The Doctor is forced to land on Earth, once again, against his will. Landing in a small town everything looks normal except for the fact that no people are on the streets and the place is deathly silent. Wandering into a nearby pub he discovers the three people within conflicted and frightened, while outside his TARDIS is pulled into the earth. Joining up with his new temporary companion, Alison, the Doctor discovers that a race of alien beings is living beneath, intent on using their sonic technology to invade...

Scream of the Shalka (2003 - 1 hr, 19 min, 37 sec) is a six part flash animation which was originally created to mark the fortieth anniversary of the show and made available over the Internet. This is the first time the show has been collected together and made available on DVD.

Written by Paul Cornell and directed by Wilson Milam, the show is noteworthy on a number of counts not least because the Doctor is played by Richard E. Grant, who would also appear in the same role for Comic Relief as well as playing Dr Walter Simeon in the show. In a continuity boon, the Master is played by Derek Jacobi, who would go on to reprise the same role for television. Appearing as the voice of Alison is Sophie Okonedo, who would pop up as a future Queen opposite Matt Smith and to complete the fevered fan desire David Tennant appears in the small role of the Caretaker.

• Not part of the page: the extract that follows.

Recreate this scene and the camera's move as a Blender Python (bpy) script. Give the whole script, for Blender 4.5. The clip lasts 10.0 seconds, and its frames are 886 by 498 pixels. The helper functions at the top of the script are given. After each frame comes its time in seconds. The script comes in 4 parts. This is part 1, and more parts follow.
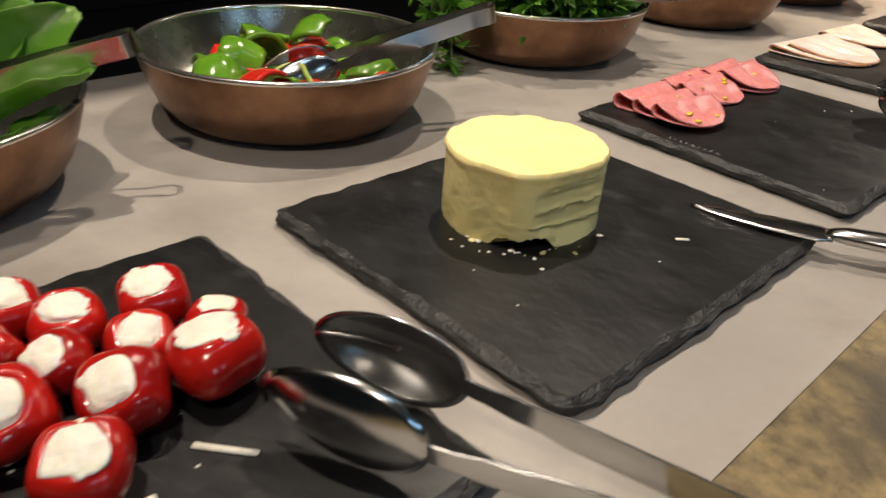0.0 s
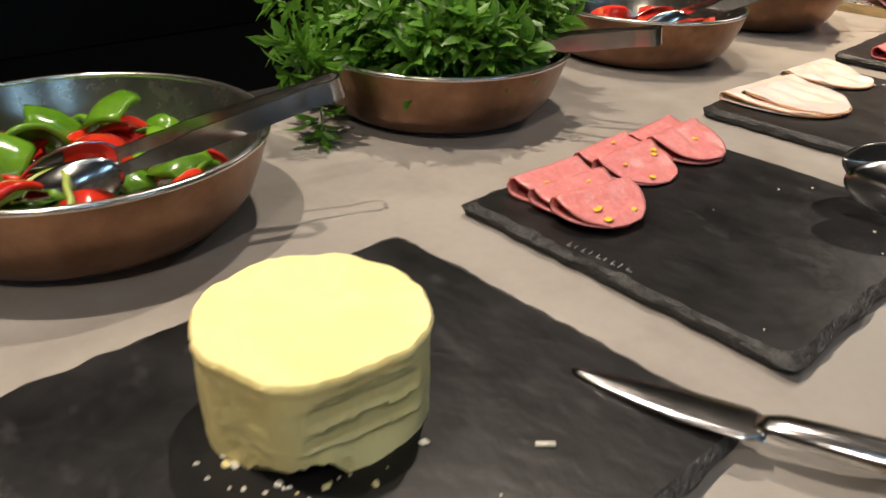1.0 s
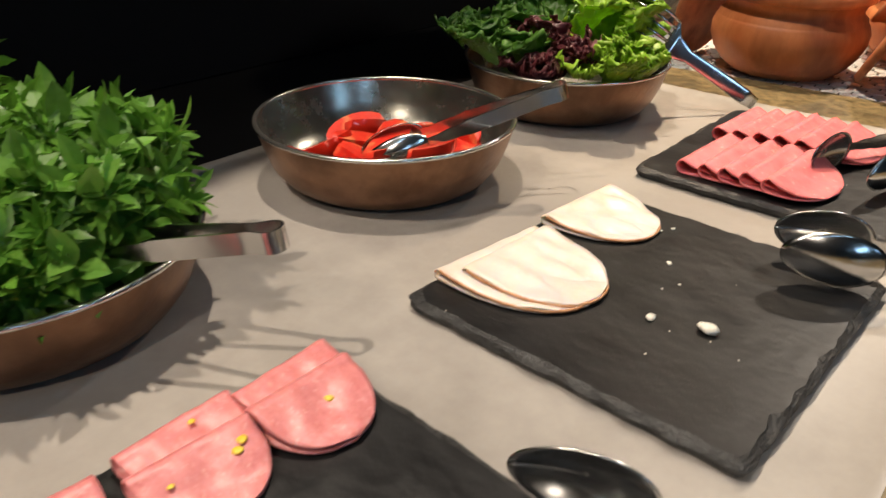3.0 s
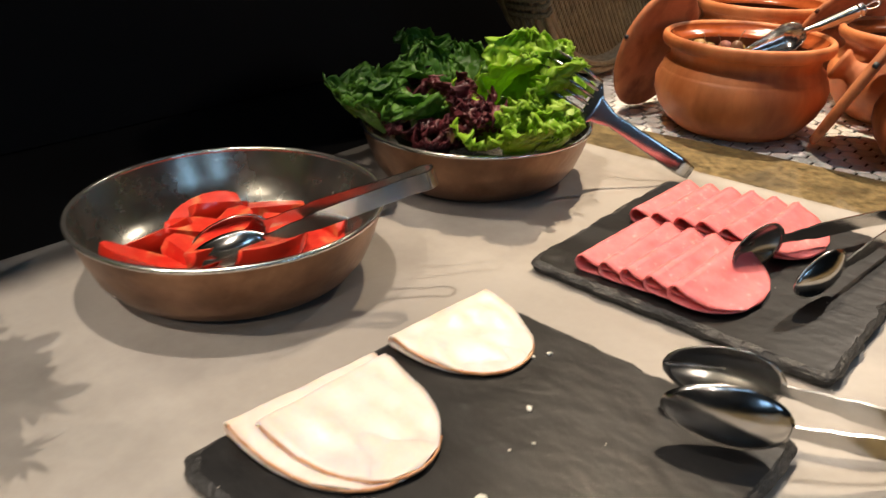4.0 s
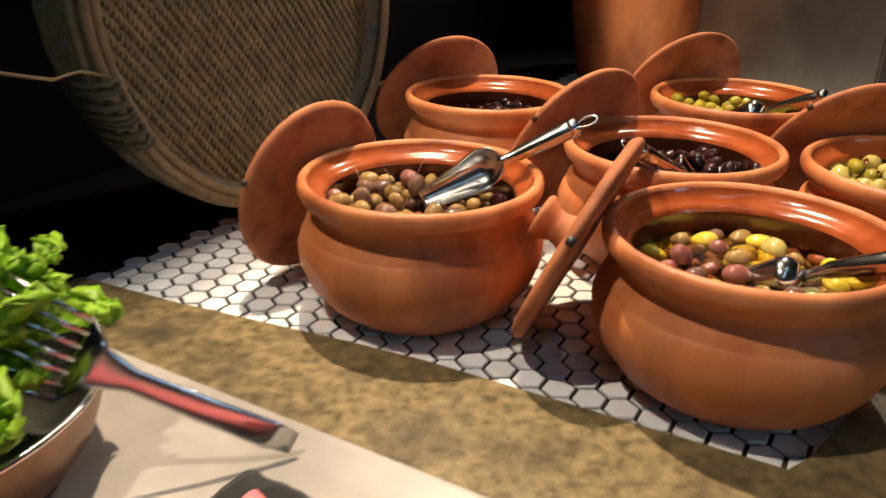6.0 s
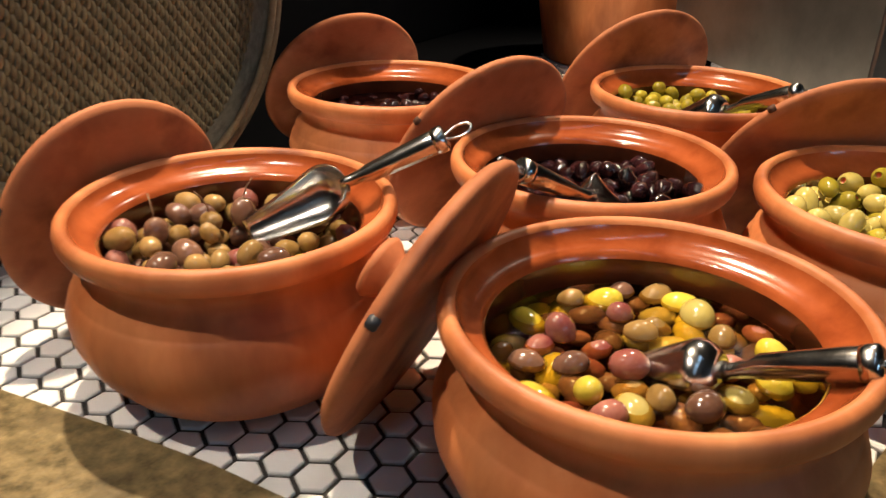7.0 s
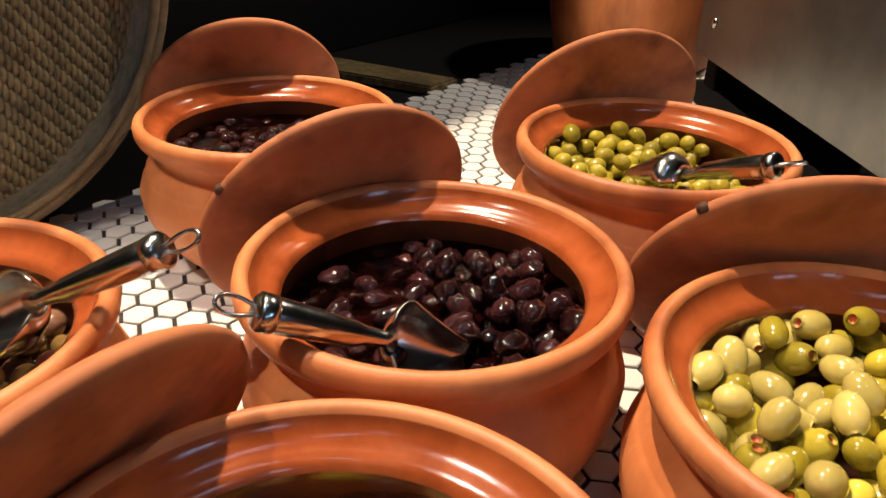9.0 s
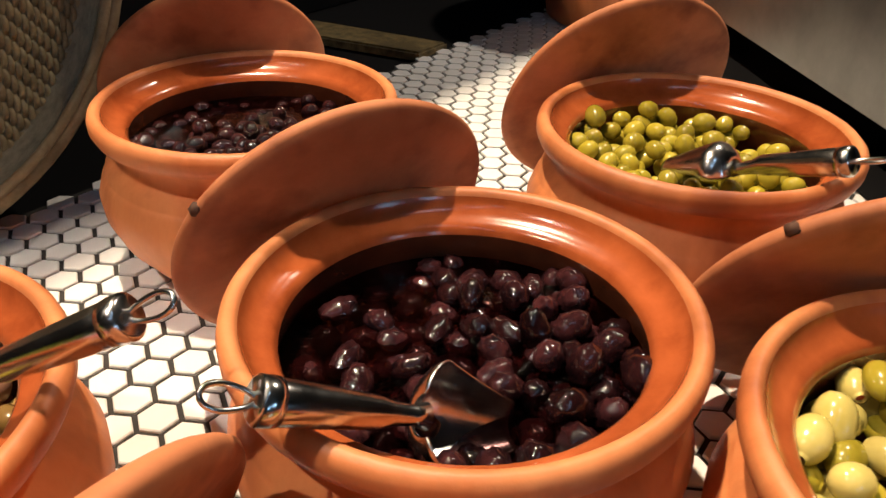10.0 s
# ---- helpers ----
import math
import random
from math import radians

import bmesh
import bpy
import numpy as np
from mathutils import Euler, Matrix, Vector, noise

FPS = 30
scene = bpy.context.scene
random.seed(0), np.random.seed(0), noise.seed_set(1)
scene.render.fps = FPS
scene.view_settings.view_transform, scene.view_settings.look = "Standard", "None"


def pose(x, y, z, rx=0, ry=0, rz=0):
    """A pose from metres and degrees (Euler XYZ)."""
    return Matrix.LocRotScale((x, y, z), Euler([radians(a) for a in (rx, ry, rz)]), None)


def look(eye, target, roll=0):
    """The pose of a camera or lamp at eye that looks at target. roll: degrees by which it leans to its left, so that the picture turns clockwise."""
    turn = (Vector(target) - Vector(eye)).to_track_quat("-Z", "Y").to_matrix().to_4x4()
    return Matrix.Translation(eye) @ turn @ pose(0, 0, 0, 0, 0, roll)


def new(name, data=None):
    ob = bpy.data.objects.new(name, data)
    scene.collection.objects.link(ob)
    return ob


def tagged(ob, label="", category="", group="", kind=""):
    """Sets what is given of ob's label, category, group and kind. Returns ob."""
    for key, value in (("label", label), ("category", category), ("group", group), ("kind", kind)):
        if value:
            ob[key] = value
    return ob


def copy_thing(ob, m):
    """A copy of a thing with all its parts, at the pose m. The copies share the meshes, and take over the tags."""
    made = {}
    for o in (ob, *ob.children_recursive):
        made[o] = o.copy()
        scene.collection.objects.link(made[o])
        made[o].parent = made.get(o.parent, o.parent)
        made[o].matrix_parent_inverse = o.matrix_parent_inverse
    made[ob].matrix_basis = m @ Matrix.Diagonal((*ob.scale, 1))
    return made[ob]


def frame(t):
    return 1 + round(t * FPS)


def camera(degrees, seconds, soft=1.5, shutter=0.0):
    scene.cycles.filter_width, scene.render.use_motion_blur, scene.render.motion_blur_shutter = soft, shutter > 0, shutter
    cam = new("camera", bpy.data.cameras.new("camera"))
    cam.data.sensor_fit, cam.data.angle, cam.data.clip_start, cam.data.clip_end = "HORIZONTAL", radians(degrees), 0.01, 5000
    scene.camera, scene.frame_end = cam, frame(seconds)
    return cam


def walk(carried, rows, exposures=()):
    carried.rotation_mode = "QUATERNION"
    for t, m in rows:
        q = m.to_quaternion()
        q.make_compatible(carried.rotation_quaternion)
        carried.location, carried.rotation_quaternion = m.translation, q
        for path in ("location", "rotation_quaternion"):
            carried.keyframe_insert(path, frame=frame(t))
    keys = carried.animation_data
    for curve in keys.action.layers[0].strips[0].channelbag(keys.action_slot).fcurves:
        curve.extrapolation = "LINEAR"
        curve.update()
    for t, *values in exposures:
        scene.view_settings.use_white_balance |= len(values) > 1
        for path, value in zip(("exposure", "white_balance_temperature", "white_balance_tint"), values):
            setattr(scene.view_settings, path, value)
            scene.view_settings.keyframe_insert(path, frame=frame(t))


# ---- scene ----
cam = camera(61.0, 10.0, soft=1.4, shutter=0.3)
METRES, EYE, TILT, LEAN, TURN = 2.0, 0.258, -29.8, -3.32, 46.5
ROWS = [
    (0.0, 0.0, 0.0, 0.0, 0.0, 0.0, -0.0),
    (0.5, 0.0312, 0.04, 0.0187, -0.45, 0.23, 0.69),
    (1.0, 0.0604, 0.0822, 0.0488, 0.01, 0.59, 1.63),
    (1.5, 0.0869, 0.1062, 0.0737, 0.4, 0.12, 1.72),
    (2.0, 0.1219, 0.1275, 0.0929, -1.97, -0.49, 3.48),
    (2.5, 0.1625, 0.1643, 0.1184, -3.38, 0.28, 4.86),
    (4.0, 0.2794, 0.2543, 0.1763, -2.94, 2.54, 4.32),
    (4.5, 0.3185, 0.2901, 0.1988, -5.68, 3.2, 5.15),
    (5.0, 0.3593, 0.3356, 0.2257, -7.12, 3.53, 6.05),
    (5.5, 0.4042, 0.3769, 0.2454, -9.65, 4.2, 8.06),
    (6.0, 0.4634, 0.4219, 0.2722, -11.87, 4.13, 9.96),
    (7.5, 0.5885, 0.5174, 0.2986, -10.24, 1.79, 8.76),
    (8.0, 0.6216, 0.5313, 0.3053, -8.12, 1.97, 8.25),
    (8.5, 0.6488, 0.5468, 0.3188, -6.32, 1.8, 6.65),
    (9.0, 0.6628, 0.5671, 0.3359, -5.83, 0.84, 5.62),
    (9.5, 0.6616, 0.5884, 0.3498, -7.04, -0.82, 6.12),
    (10.0, 0.6554, 0.6102, 0.3577, -7.8, -2.88, 6.81),
]
walk(cam, [(t, pose(0, 0, EYE, TILT, LEAN, TURN) @ pose(METRES * x, METRES * y, METRES * z, 90 + pitch, roll, yaw)) for t, x, y, z, yaw, pitch, roll in ROWS])


# ---- light ----
world = bpy.data.worlds.new("World")
scene.world = world
world.use_nodes = True
world.node_tree.nodes["Background"].inputs[0].default_value = (0.75, 0.72, 0.8, 1)
world.node_tree.nodes["Background"].inputs[1].default_value = 0.018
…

Originally mooted as the ninth Doctor, Grant's Doctor was relegated to the side-lines when Christopher Eccleston became the ninth Doctor. His portrayal has more in common with Colin Bakers original interpretation, haughty and dismissive making him a difficult Doctor, seemingly lacking much empathy to the plight of those around him. As the story continues his portrayal becomes softer and funnier.

Paul Cornell has written extensively for Doctor Who, so performances notwithstanding, he still turns in a well-constructed Who story with an interesting villain in the Shalka, an intelligent creature with a technology based on a sonic scream, sophisticated enough to create wormholes. Ron Grainer's title music has been given the once over with a funky drum beat, the only time you will hear it played this way.

Surprising, for a web show there is a decent amount of extras on the disc. There is a commentary, mediated by Toby Hadock, with contributions from Paul Cornell, director Wilson Milam and producer, James Goss.

Carry on Screaming (26 min, 53 sec) takes a look at how and why the animated show was made. Presented by James Goss, the executive producer of the show, it has contributions from Martin Tricky, executive producer, Jelena Djordjevic, producer, who was ultimately replaced by Maurinn Lane Kelly and writer Paul Cornell. They recount the highs and lows of bringing the show to fruition, when the process gets to the stage of animation Jon Doyle, Director, Cosgrove Hall joins the reminiscences. It’s a good tale of the creators, passionate about bringing back Doctor Who in some form, only to see their dream becoming a side-line when the BBC announced that the show would be returning two months before the animation even came out.

The Screaming Sessions (7 min, 20 sec) has contemporary film of the cast talking about their roles interspersed with shots of the audio being recorded. Sadly there is no contributions from Richard E. Grant or Derek Jacobi, although most of the main cast provide their insights.

Interweb of Fear (23 min, 48 sec) looks at the creation of the Internet and Doctor Who’s relation with it. Like some of the best extras this looks at Who from an odd angle, which illuminates both the history of Who and the social changes within which it was created.

Next up is the photo gallery, a self-playing set of twenty pictures. If you so desire you can listen to the isolated music track (26 min, 58 sec). The disc closes with the usual Information text and a Coming Soon for Terror of the Zygons.

So we have a little diversion in the journey of Who, the criticisms aimed at the show are unfair and if the show hadn’t come back the first story was strong enough to have, possibly, become the future of Who.